After the contract is signed, stay organized. Track important dates, document deliverables, and collect performance data within the first 30 days. This information can provide valuable leverage when it’s time to negotiate renewals.
FAQs
How do I know if I’m giving away too much usage rights?
When you're negotiating rights, it's crucial to carefully examine the scope, duration, and territory of what you're granting. Be cautious about agreeing to terms like perpetual or worldwide rights unless you're receiving additional compensation. These broad terms can significantly reduce your control over your work and limit future earning opportunities.
Instead, aim to define clear boundaries. For example, negotiate for specific timeframes (such as 6-12 months), platforms, and territories. If the other party wants broader or extended rights, make sure you're being fairly compensated for them. Remember, the more rights you give away, the more potential value you could lose if you're not properly paid.
What should I do if a brand won’t meet my rate?
If a brand can't meet your rate, don't compromise by lowering your price for the same work - that diminishes your worth. Instead, consider adjusting the project scope. You could reduce the deliverables, limit the usage rights, or propose a smaller package with the possibility to expand later. If the terms still don't align with your minimum or feel unfair, it's perfectly fine to step away and prioritize opportunities that value your skills.
Which contract clauses should I never sign as-is?

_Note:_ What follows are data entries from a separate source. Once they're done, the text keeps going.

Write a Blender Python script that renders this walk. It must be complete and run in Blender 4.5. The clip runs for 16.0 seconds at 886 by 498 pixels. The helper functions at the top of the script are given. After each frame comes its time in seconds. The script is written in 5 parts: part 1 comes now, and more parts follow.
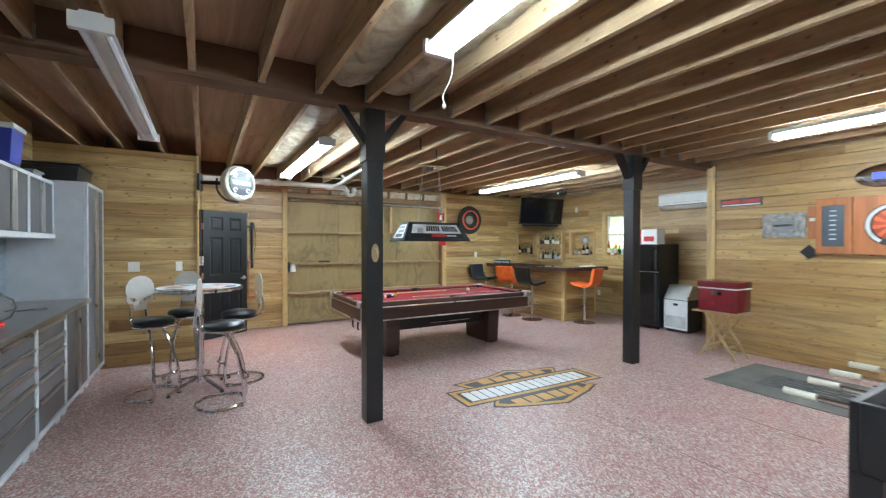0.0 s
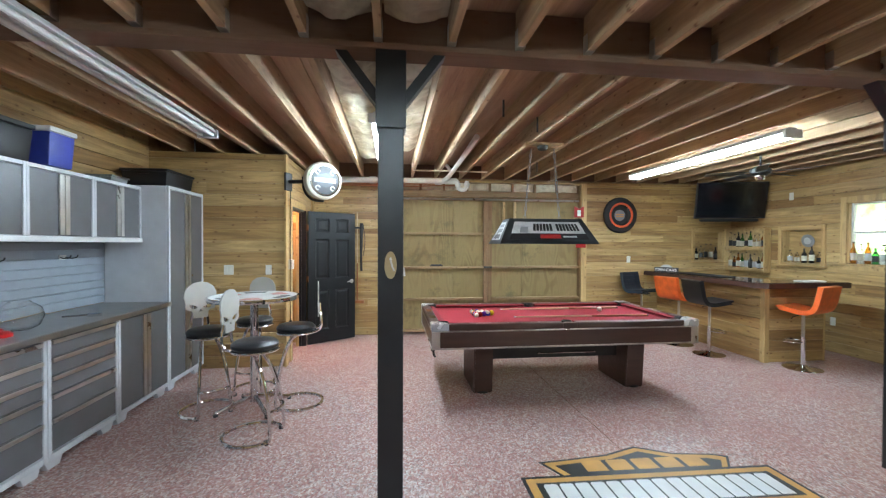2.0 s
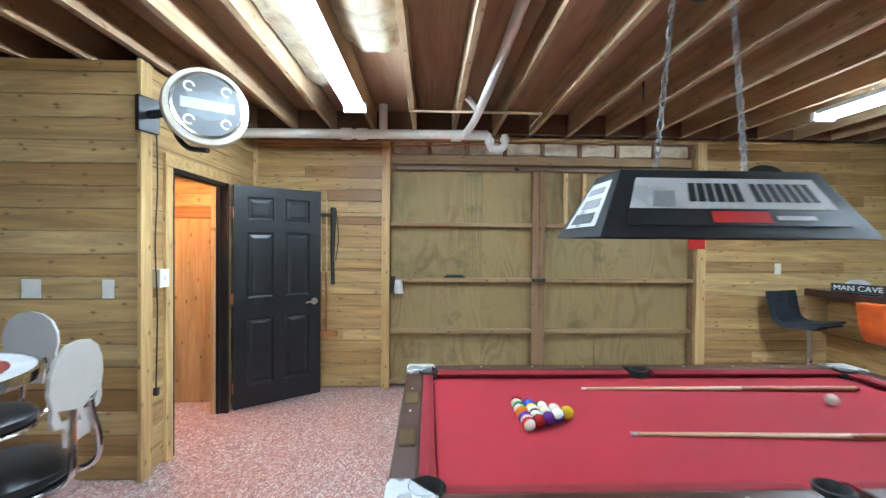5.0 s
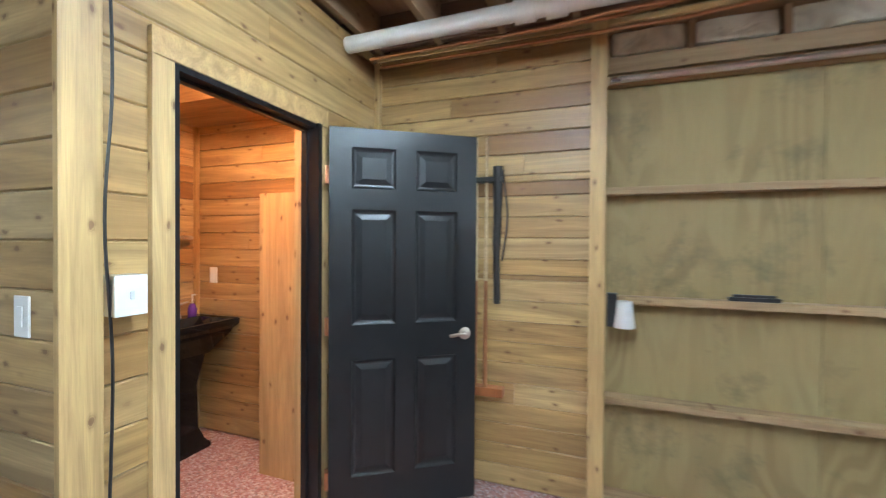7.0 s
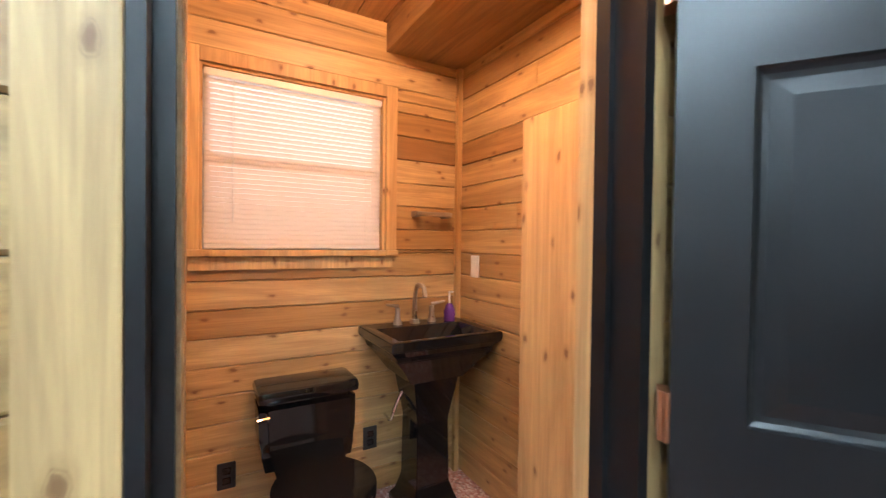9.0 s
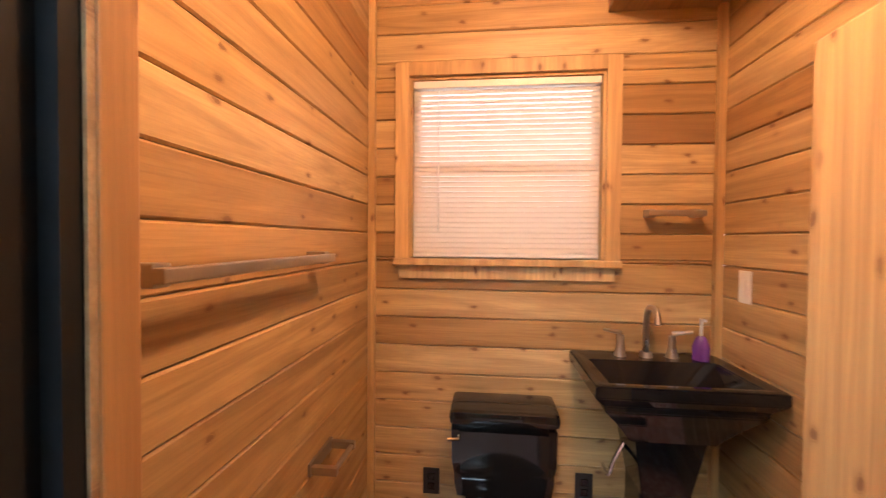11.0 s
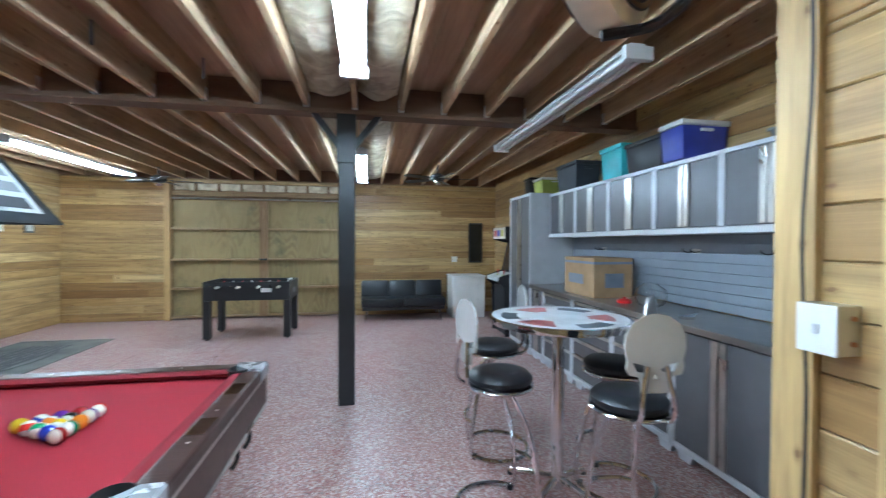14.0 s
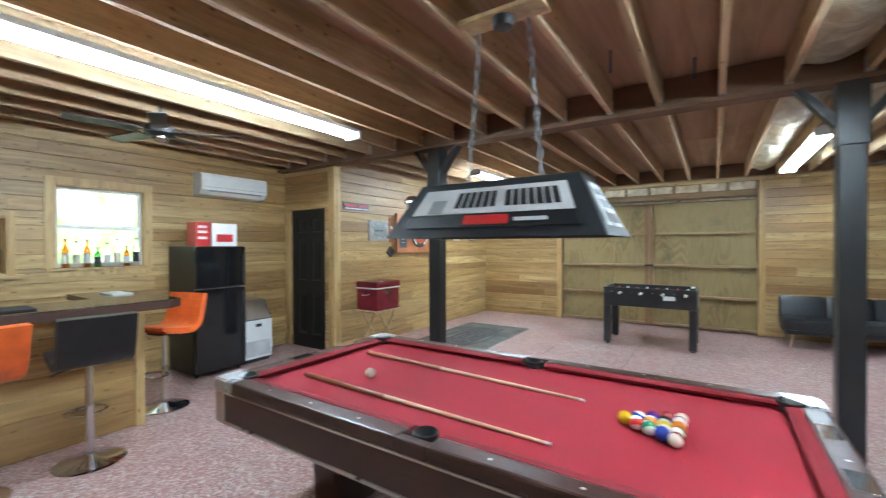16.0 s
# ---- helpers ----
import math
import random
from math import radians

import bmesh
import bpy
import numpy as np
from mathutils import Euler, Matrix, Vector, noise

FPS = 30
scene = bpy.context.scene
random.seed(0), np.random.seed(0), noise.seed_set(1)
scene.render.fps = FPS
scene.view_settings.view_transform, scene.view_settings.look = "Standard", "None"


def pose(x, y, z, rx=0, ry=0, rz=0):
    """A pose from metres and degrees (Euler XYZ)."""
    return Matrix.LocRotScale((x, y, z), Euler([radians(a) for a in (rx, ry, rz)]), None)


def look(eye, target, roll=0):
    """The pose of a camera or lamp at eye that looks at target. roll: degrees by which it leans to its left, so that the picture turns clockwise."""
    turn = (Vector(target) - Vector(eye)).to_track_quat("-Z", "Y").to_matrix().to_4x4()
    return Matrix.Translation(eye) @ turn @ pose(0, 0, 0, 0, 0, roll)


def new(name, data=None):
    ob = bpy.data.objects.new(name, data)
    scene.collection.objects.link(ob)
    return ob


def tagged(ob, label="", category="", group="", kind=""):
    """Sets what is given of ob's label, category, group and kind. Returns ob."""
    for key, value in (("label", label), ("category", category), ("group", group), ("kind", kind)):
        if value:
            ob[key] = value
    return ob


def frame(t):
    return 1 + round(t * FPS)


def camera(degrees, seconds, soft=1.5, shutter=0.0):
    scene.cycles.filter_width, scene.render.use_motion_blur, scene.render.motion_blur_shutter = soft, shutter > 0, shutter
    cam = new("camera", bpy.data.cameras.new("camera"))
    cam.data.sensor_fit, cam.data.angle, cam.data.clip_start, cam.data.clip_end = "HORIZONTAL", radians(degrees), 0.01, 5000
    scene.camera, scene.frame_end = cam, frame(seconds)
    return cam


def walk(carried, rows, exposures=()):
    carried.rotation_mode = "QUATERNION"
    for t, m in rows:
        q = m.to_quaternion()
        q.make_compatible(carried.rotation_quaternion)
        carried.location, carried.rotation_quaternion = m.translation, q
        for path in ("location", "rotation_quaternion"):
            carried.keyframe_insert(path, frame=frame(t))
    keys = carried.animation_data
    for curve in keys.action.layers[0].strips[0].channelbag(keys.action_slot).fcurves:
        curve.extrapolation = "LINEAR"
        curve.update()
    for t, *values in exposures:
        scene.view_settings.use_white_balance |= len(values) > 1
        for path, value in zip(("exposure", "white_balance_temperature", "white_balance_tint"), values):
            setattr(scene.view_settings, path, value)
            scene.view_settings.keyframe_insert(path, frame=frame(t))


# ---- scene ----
EXPOSURES = [(0.0, 0.12, 6500, 10), (3.0, 0.12, 6500, 10), (5.5, 0.12, 6150, 10), (8.7, 0.08, 6150, 10), (11.0, 0.05, 6150, 10),
             (12.5, -0.05, 5700, 8), (14.0, -0.08, 5700, 8), (15.0, 0.0, 6100, 10), (16.0, 0.12, 6300, 10)]
cam = camera(94.22, 16.0, 1.2, 0.4)
ROWS = [
    (0.0, 0.0, 0.0, 1.4975, 89.459, -0.108, -30.223),
    (0.5, 0.3454, 0.147, 1.5089, 89.424, -0.13, -23.262),
    (1.0, 0.6965, 0.3459, 1.5251, 89.446, -0.075, -15.562),
    (1.5, 0.9903, 0.6069, 1.5251, 89.432, -0.111, -10.151),
    (2.0, 1.259, 0.9403, 1.5524, 89.267, -0.215, -7.032),
    (2.5, 1.5292, 1.3378, 1.5567, 89.313, -0.261, -5.284),
    (3.0, 1.771, 1.7623, 1.5491, 89.302, -0.337, -4.516),
    (5.5, 1.7223, 4.1479, 1.5073, 89.28, -0.516, 0.243),
    (6.0, 1.5884, 4.6629, 1.4867, 89.297, -0.401, 4.02),
    (6.5, 1.4083, 5.1363, 1.4699, 89.339, -0.458, 10.247),
    (7.0, 1.271, 5.5988, 1.437, 89.291, -0.386, 20.039),
    (7.5, 1.0897, 5.9926, 1.3922, 89.327, -0.421, 31.181),
    (8.0, 0.8598, 6.2933, 1.3598, 89.374, -0.419, 42.494),
    (8.5, 0.6153, 6.5014, 1.3126, 89.364, -0.594, 51.663),
    (11.0, 0.2053, 6.9848, 1.3557, 88.72, -0.451, 96.356),
    (11.5, 0.3469, 7.0175, 1.4026, 88.812, -0.38, 107.645),
    (12.0, 0.5462, 7.0563, 1.4429, 88.818, -0.311, 120.831),
    (12.5, 0.7251, 7.0897, 1.4709, 88.901, -0.168, 133.102),
    (13.0, 0.8645, 7.1362, 1.4757, 88.91, -0.123, 145.129),
    (13.5, 0.9765, 7.2075, 1.4818, 88.987, -0.176, 157.773),
    (14.0, 1.0666, 7.2317, 1.4847, 89.1, -0.204, 169.562),
    (14.5, 1.2237, 7.2272, 1.4876, 89.176, -0.23, 180.973),
    (15.0, 1.4465, 7.2055, 1.4939, 89.249, -0.17, 193.215),
    (15.5, 1.7337, 7.2099, 1.4999, 89.414, -0.007, 204.088),
    (16.0, 2.0469, 7.3003, 1.5146, 89.583, 0.159, 213.296),
]
walk(cam, [(t, pose(x, y, z, rx, ry, rz)) for t, x, y, z, rx, ry, rz in ROWS], EXPOSURES)

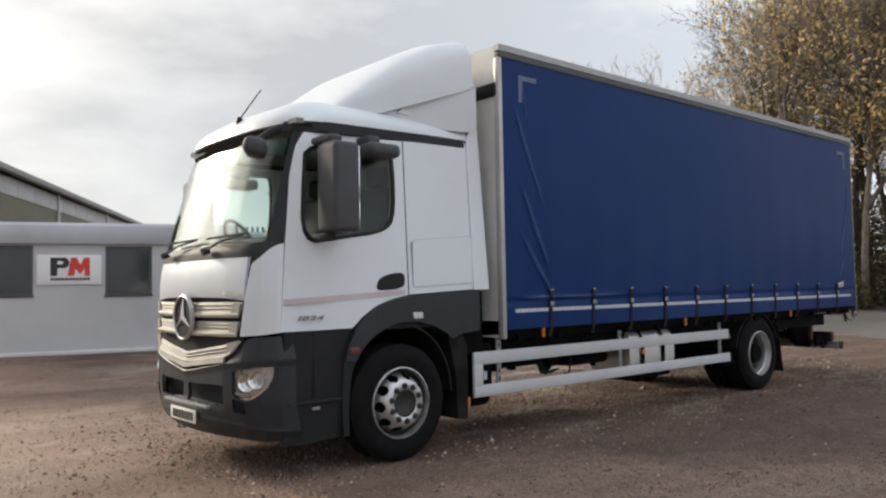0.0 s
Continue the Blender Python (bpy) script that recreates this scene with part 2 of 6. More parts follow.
M_CURTAIN = material("blue_pvc_curtain", (0.0088, 0.0345, 0.128), 0.34, var=0.06, scale=0.8, fine=250, dirt=(0.03, 0.055, 0.17), dirt_amount=0.3, bump=0.0006, bump_scale=420, spec=0.09, see=0.16, see_color=(0.05, 0.13, 0.55))
M_CABINW = material("grey_cabin_cladding", (0.52, 0.53, 0.55), 0.6, var=0.05, scale=1.2, dirt=(0.28, 0.27, 0.25), dirt_amount=0.25, bump=0.001, bump_scale=90)
M_CABINF = material("grey_cabin_fascia", (0.42, 0.44, 0.47), 0.55, var=0.06, scale=1.5, dirt=(0.22, 0.21, 0.2), dirt_amount=0.3)
M_CABINT = material("cabin_white_trim", (0.66, 0.66, 0.65), 0.5, var=0.06, dirt=(0.4, 0.37, 0.33))
M_WINDARK = material("dark_window_glass", (0.03, 0.035, 0.038), 0.08, var=0.3, scale=1.5, spec=0.6)
M_WINFRAME = material("dark_window_frame", (0.06, 0.062, 0.065), 0.4, var=0.1)
M_SIGN = material("white_sign_board", (0.75, 0.76, 0.77), 0.4, var=0.03)
M_SIGNBLK = material("black_sign_print", (0.02, 0.02, 0.025), 0.45)
M_SIGNRED = material("red_sign_print", (0.62, 0.05, 0.035), 0.45)
M_SHEDW = material("olive_shed_cladding", (0.13, 0.13, 0.095), 0.65, var=0.1, scale=0.5, bump=0.004, bump_scale=8)
M_SHEDR = material("grey_shed_roof", (0.24, 0.245, 0.25), 0.6, var=0.1, scale=0.4, dirt=(0.15, 0.145, 0.13), dirt_amount=0.4)
M_SHEDS = material("pale_shed_sheeting", (0.46, 0.48, 0.50), 0.5, var=0.08, scale=0.7)
M_FENCE = material("green_grey_palisade", (0.12, 0.155, 0.145), 0.55, 0.2, var=0.12, scale=8)
M_BARK = material("grey_brown_bark", (0.075, 0.058, 0.046), 0.9, var=0.3, scale=3, fine=25, bump=0.01, bump_scale=14)
M_BARKP = material("pale_birch_bark", (0.21, 0.18, 0.145), 0.85, var=0.35, scale=4, fine=20, bump=0.01, bump_scale=12)
M_LEAFY = material("yellow_autumn_leaves", (0.70, 0.53, 0.24), 0.7, var=0.3, scale=0.7, random_tint=0.5, island=True, see=0.5)
M_LEAFO = material("ochre_autumn_leaves", (0.60, 0.46, 0.25), 0.7, var=0.3, scale=0.7, random_tint=0.5, island=True, see=0.5)
M_LEAFG = material("olive_bush_leaves", (0.115, 0.095, 0.050), 0.75, var=0.3, scale=0.7, random_tint=0.5, island=True, see=0.4)
M_SCRUB = material("pale_scrub_leaves", (0.30, 0.235, 0.135), 0.75, var=0.3, scale=0.7, random_tint=0.5, island=True, see=0.45)
M_WOOD = material("bare_wood_twigs", (0.15, 0.122, 0.088), 0.85, var=0.3, scale=0.5, random_tint=0.45, island=True, see=0.3)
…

Avoid agreeing to clauses that hand over full ownership of your work to the brand or give them perpetual, unrestricted usage rights without proper boundaries or compensation. Watch out for overly broad exclusivity agreements that could prevent you from collaborating with competitors for extended periods. It's important to negotiate terms that clearly define the scope, duration, and geographic limits of usage rights to safeguard your content and future prospects.